En mis memorias de adolescente quedó grabada una escena que se repetía con frecuencia en los pasillos del Seminario de Caracas. Monseñor Arias Blanco y el Obispo Paparoni caminaban pausadamente, conversando amenamente por los amplios corredores del edificio del Seminario Menor. Nos llamaba la atención contemplar aquellos dos hombres contrastantes como el Quijote y Sancho, aunque en ambos sobresalía la elegancia y pulcritud de sus atuendos y ademanes. La enjuta figura de Mons. Paparoni se erguía señorial bajo una tenue sonrisa y unos ojos de mirada penetrante. Los seminaristas esperábamos el momento del recreo en el que se permitía acercarnos a pedirles la bendición y besarles el anillo episcopal. Regresábamos contentos de haber podido saludar a aquellos imponentes personajes. Sus vidas se unieron en una misma vocación al sacerdocio y al episcopado, ambos compartían inquietudes pastorales comunes, e inexorablemente estaban marcadas por un trágico final.

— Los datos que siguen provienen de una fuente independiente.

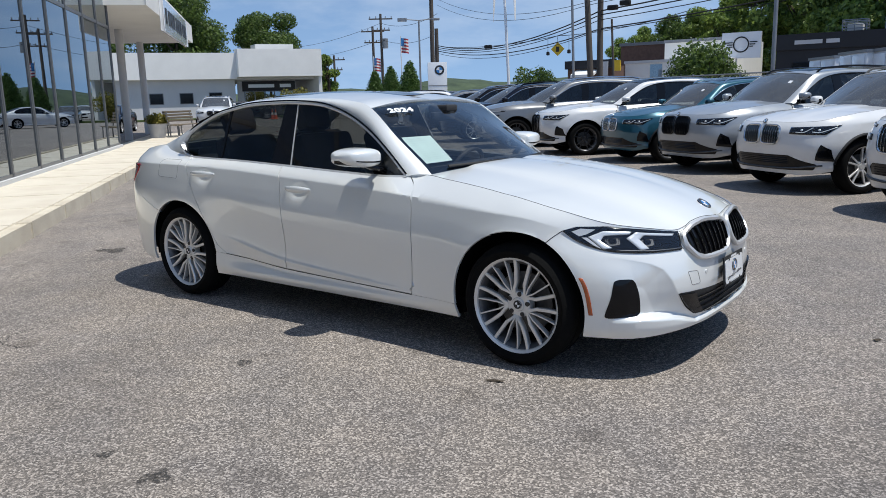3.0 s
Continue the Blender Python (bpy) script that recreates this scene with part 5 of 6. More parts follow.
park("sport_utility_car", "black sport utility car far along the row", (-22.6, 25.6), 222, BLACKCAR, dict(rails=CHROME, cabin=False), (0.95, 0.95, 0.93))
park("sport_utility_car", "grey sport utility car far along the row", (-26.0, 28.4), 222, SILVER, dict(cabin=False), (0.95, 0.95, 0.95))
park("sport_utility_car", "white sport utility car at the far end of the row", (-29.6, 30.9), 222, WHITE, dict(cabin=False), (0.95, 0.95, 0.95))
park("sport_utility_car", "white sport utility car beside the pavement with lit grille bars", (-31.2, 21.7), -42, WHITE, dict(rails=CHROME, cabin=False, kidney=(0.34, 0.70, 0.94)), (1.0, 1.0, 1.0))


def far_car(x, y, heading, mat, label, scale=0.97):
    """A plainer saloon for the distance, of the same make as the near one."""
    root = thing("parked_saloon_car", label, "car", "cars in the distance")
    build_car(sedan_shape, root, mat, dict(r_tyre=0.327, r_rim=0.24, pairs=5, spread=11.0, detail=0, cabin=False, sunroof=False))
    S = lambda y_, z_: (float(sedan_shape.s_of_y(y_, z_)), z_)
    for sg in (-1, 1):
        kidney(sedan_shape, root, sg, [(0.022, 0.575), (0.03, 0.700), (0.11, 0.728), (0.34, 0.724), (0.435, 0.690), (0.42, 0.598), (0.07, 0.546)], 4, CHROME, GLOSS_BLACK, 0.012)
        head_lamp(sedan_shape, root, sg, [S(0.84, 0.67), S(0.48, 0.61)], [S(0.86, 0.73), S(0.48, 0.72)], [S(0.84, 0.67), S(0.86, 0.73)], [S(0.48, 0.61), S(0.48, 0.72)], eyes=[(*S(0.66, 0.67), 0.03)], nu=10, nv=4)
        fan_on_skin(sedan_shape, "lower_intake", GLOSS_BLACK, root, sg, [(0.0, 0.27), (0.0, 0.40), (0.55, 0.42), (0.45, 0.29)], 0.004, 0.01)
        wing_mirror(root, sg, 0.375, -0.805, 1.062, mat)
    root.matrix_world = oriented_z(x, y, heading) @ Matrix.Scale(scale, 4)
    return root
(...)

El día de la entrada al Seminario, en una tarde septembrina de 1959, me topé junto con mi familia con el Arzobispo Arias Blanco que abandonaba la casa de estudios que tanto mimaba. Vivía pendiente de la vida cotidiana del Seminario y conocía a todos los seminaristas por su nombre. A los intercambios de saludos y preguntas por mi abuela y tías que conocía desde sus años en el Táchira, nos dijo: voy saliendo para Barcelona. Quiero inspeccionar la construcción de la casa vacacional que se construye en Píritu para disfrute de los seminaristas. Nos veremos la semana que viene. Y así fue, pero para recibir el cadáver que lloró toda Venezuela. Se troncharon muchas ilusiones y proyectos, pero permaneció viva la esperanza de la resurrección. Otros vinieron a continuar la obra que ambos dejaron inconclusa.

Aunque el legado de José Humberto Paparoni luce incompleto, la plenitud la encuentra en Dios que le da sentido de eternidad y trascendencia. Fue un hombre de Dios en todo el sentido de la palabra. Y quienes lo conocieron y trataron, tuvieron la certeza de que estaban ante un ángel. Se le pueden aplicar aquellos versos de Charles Péguy que producen la sensación casi inmediata de la vida de comunión, del refluir de Dios mismo que fecunda a todo el que se acerca a Él con fe profunda y esperanza cierta: sabéis que el ser de Dios bebe incesantemente en su venero eterno y en su noche profunda; constituye en sí mismo su acrecentamiento, la salvación del hombre y la fuerza del mundo.

A seis décadas de su desaparición, la Iglesia de Mérida que lo vio nacer y troqueló su ministerio presbiteral en comunión con la Iglesia de Barcelona que lo tuvo como su obispo fundador, rinden homenaje a su memoria. Recordar es vivir y sobre todo, dar testimonio vivo de que el presente y el futuro se construye sobre las bases de quienes nos antecedieron en el tiempo y dejaron huella perenne que no podemos olvidar.